Legislature's Taxation Committee Splits On Mills Proposal To Partially Tax PPP Loans
Members of the Maine Legislature’s taxation committee split three ways in their efforts to reach a recommendation on how the state should conform its tax laws to reflect changes at the federal level.
The issue at the center of the debate is how Maine should tax forgivable loans made to businesses through the federal Paycheck Protection Program. Congress gave loan recipients a double tax break, exempting the income on the forgiven loans and also allowing them to deduct business expenses paid for with that federal money.
Gov. Janet Mills sparked an outcry for initially proposing to only adopt the income tax break. Now, the administration says it wants to also allow the full business expense deduction, but only for loan amounts of $1 million or less.
“A $1 million exemption to everyone who received a PPP loan forgiveness, regardless of the size of the loan, so if you received more than a million, you still get a million dollar exemption," Mike Allen, Associate Commissioner for Tax policy, told the tax committee on Tuesday.
Finance Commissioner Kirsten Figueroa told the committee that the new proposal targets the extra benefit to small businesses, which make up the vast majority of PPP loan recipients in Maine.
“Nearly 99.1% of the PPP loans as getting the double benefit that the federal government has authorized," Figueroa said.
The taxation committee, which is tasked with making a recommendation to the appropriations committee on the issue, got bogged down in a parliamentary squabble over which motion would be voted on first.
Sen. Matt Pouliot, a Republican from Augusta, sought to bring the issue back on track with an asssessment of the politics involved.
“Probably now is a good time to get to brass tacks on this, and for the Republican house members, the reality is the Democrat members of this committee are not going to vote for full conformity,” he said.
And Pouliot was right. Seven of the 13 members, all Democrats, supported the governor’s new plan for partial conformity. Republican Representative Ted Kryzak of Acton then moved to recommend full conformity with the double tax break, and a way to pay for it.

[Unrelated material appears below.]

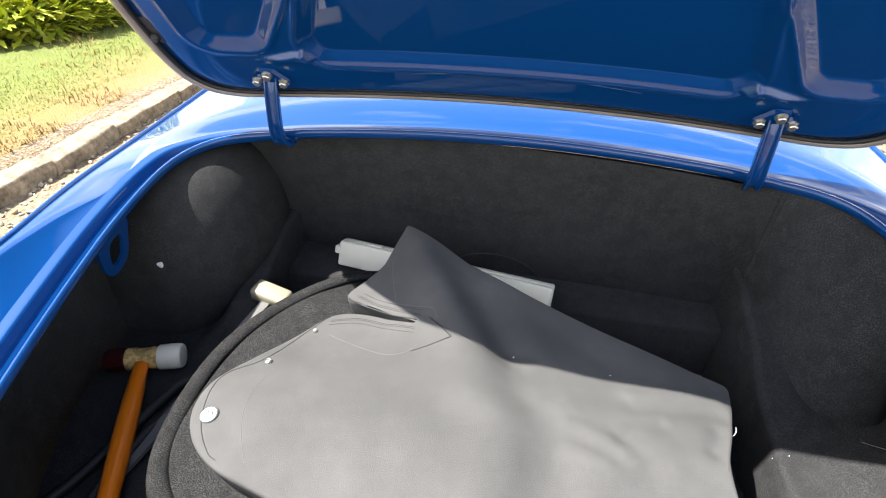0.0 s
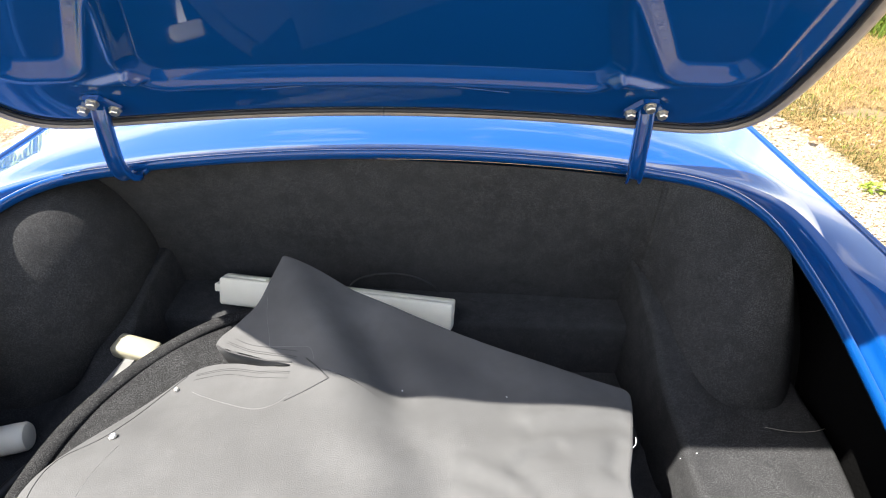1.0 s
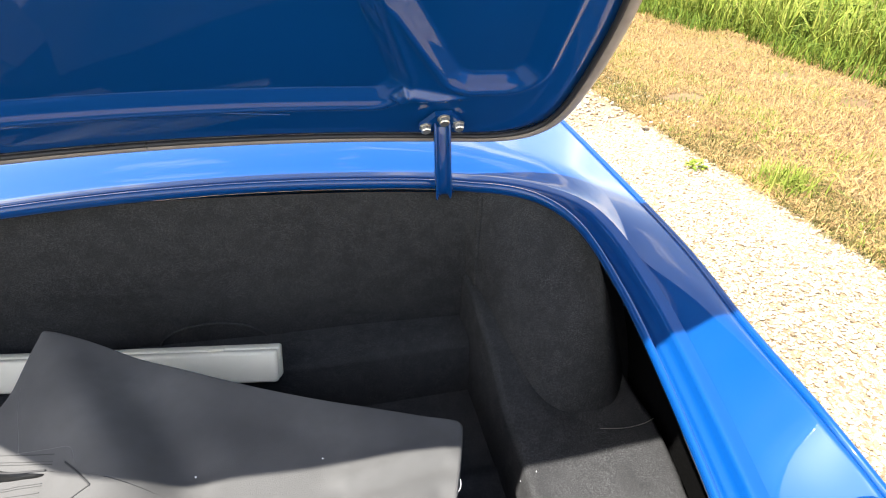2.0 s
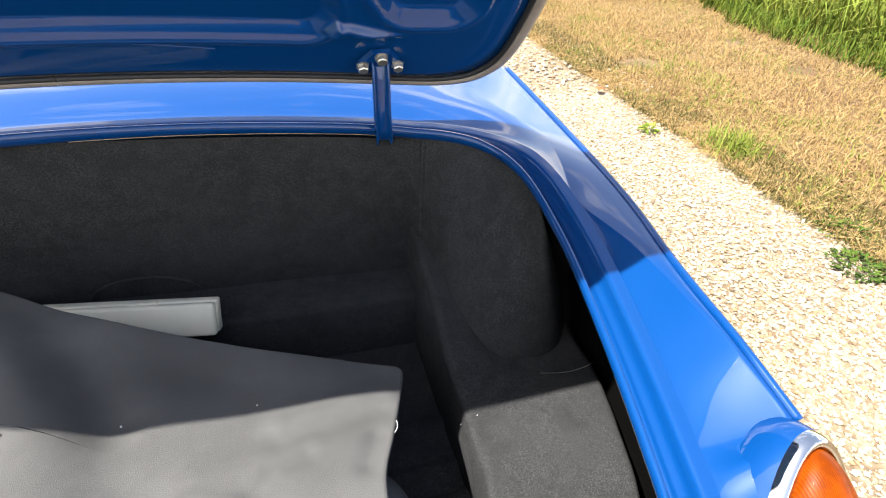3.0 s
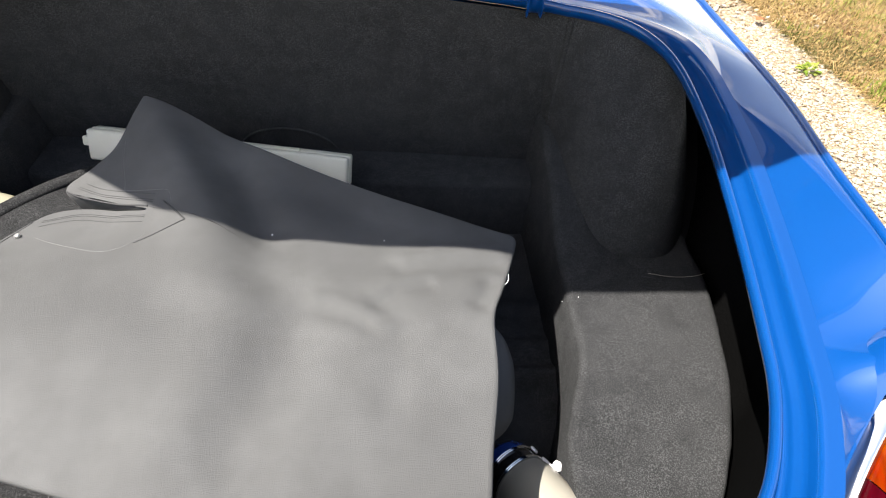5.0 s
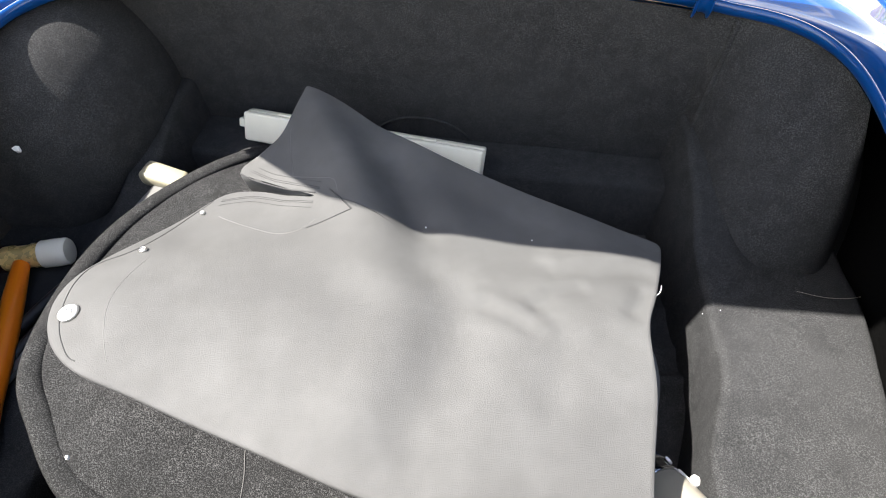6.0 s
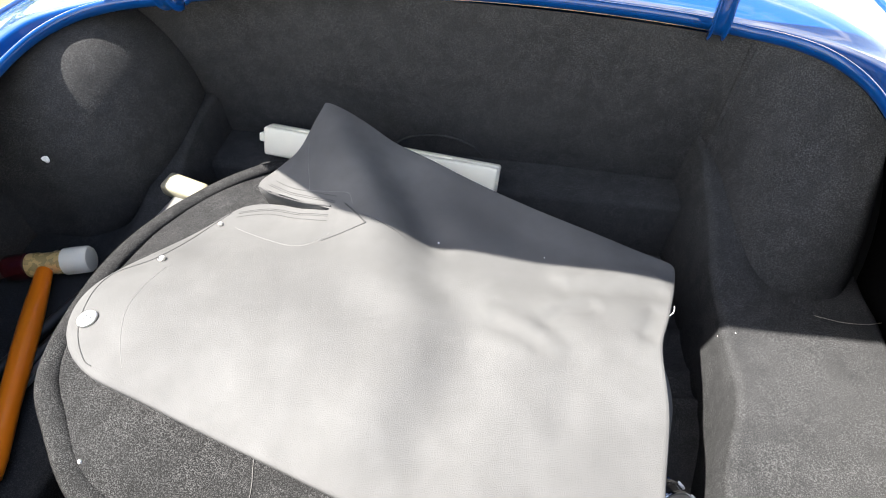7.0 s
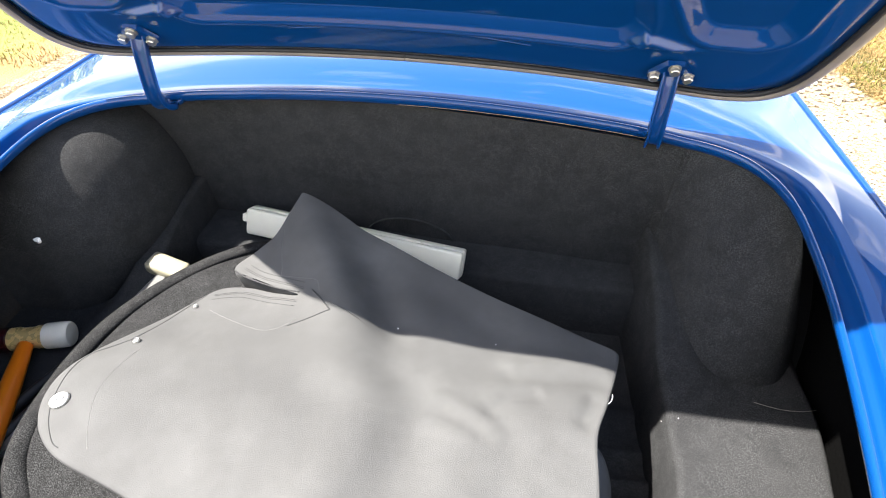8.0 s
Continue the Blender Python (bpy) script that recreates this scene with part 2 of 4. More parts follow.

"With the... recommendation that the appropriations and financial affairs committee balance the budget through reductions elsewhere in to fiscal year '21 budget," Kryzak said.
Four Republicans supported that motion.
In the end, the panel split three ways on the issue — between full conformity, the governor’s new plan and a proposal from Sen. Ben Chipman, a Portland Democrat, to reject any state tax breaks on PPP loans and use the revenues raised to assist both businesses and individuals hurt by the pandemic.
The appropriations committee will take up the issue later this week.